Вот — одно воспоминанье.
Вот и памяти уж нет.
Страсти те же, что и ныне…
Кто-то любит пламя зорь…
Приближался к кончине.
Ты с Творцом своим не спорь.
Бедный, слабый воин Бога,
Весь истаявший, как дым.
Подыши еще немного
Тяжким воздухом земным.
Ну вот, милый Борис Николаевич, написал Вам — и полегчало. Простите. Мало нас, ох как мало остается, а новые поколения когда еще доживут и доработаются до своего Сологуба. Сологуба, как и Блока, надо заслужить, а это — работа поколений.
Надеюсь скоро написать Вам по-настоящему, сегодня только так, ‘заказное письмо’. Трудно и тяжело мне очень и всячески, так хоть в письме отведешь душу. Письмо и стихи — только для Вас и Клавдии Николаевны (ей — сердечный привет Варв<ары> Ник<олаевны> и мой) и для тех немногих, кому захотите сообщить. (Алекс<ею> Серг<еевичу>) — ему тоже искренний прибег). Крепко обнимаю и целую Вас, будем живы и пойдем, куда нам назначено. А Федору Кузьмичу — вечная память, и спасибо ему за все. Пусть не забывает нас, любящих его, если ‘там’ — есть память.
Еще раз целую крепко
Всегда любящий Вас, Р. Иванов.
Иванов-Разумник (наст. фамилия Иванов) Разумник Васильевич (1878—1946) — русский критик, публицист, литературовед, мемуарист.
Письмо А. Белому. Впервые — ‘Russian Literature Triquarterly’, 1978, No 15, с. 365—367. Текст — ГБЛ, ф. 25, карт. 16, ед. хр. 66, л. 60.
Стр. 256. Три года прожили мы с ним ‘стена в стену’…— ср.: ‘Жил он (Сологуб.— A.C.) в 1923—1924 гг. в Царском Селе, стена в стену с нашей квартирой на Колпинской улице, и ежедневно — в ответ на мой условный стук в стену — приходил к нашему послеобеденному чаю’.— Иванов-Разумник Р. В. Писательские судьбы. Нью-Йорк, 1951, с. 11. ‘Позолота — сотрется, свиная кожа — остается’.— Из сказки Г. X. Андерсена ‘Старый дом’ (1848). Варвара Николаевна Иванова (урожд. Оттснберг, 1881—1946) — жена Иванова-Разумника.

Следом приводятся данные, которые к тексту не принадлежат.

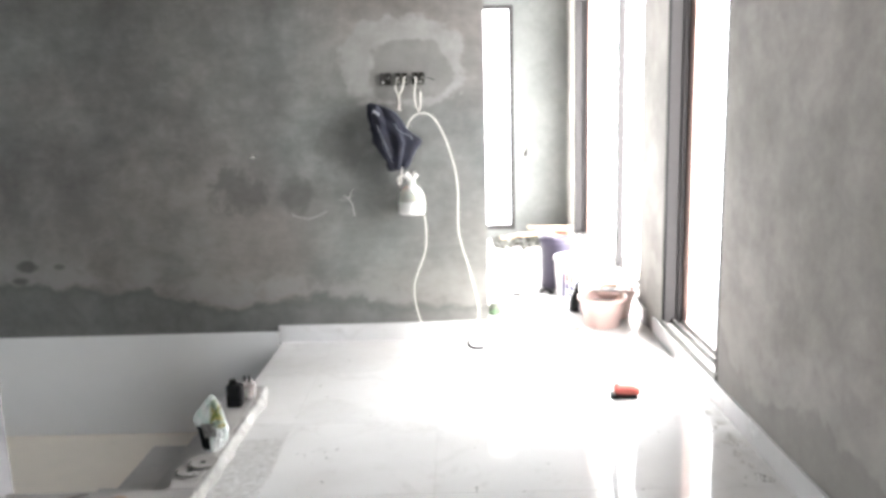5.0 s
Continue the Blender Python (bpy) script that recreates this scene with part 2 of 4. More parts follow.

Стр. 258. Дмитрий Михайлович Пинес (1891—1937) — литературовед, библиограф. Вольфа — Вольфнла — Вольная философская ассоциация, работавшая в 1919—1923 гг. в Петербурге под председательством А. Белого и при непосредственном участии Иванова-Разумника. Подыши еще немного…— Другой вариант стихотворения см.: СТ., 495 496.
Стр. 259. Клавдия Николаевна Бугаева (Васильева) (1886—1970) — жена Андрея Белого. Алексей Сергеевич Петровский (1881—1958) — переводчик, библиограф, близкий друг Андрея Белого.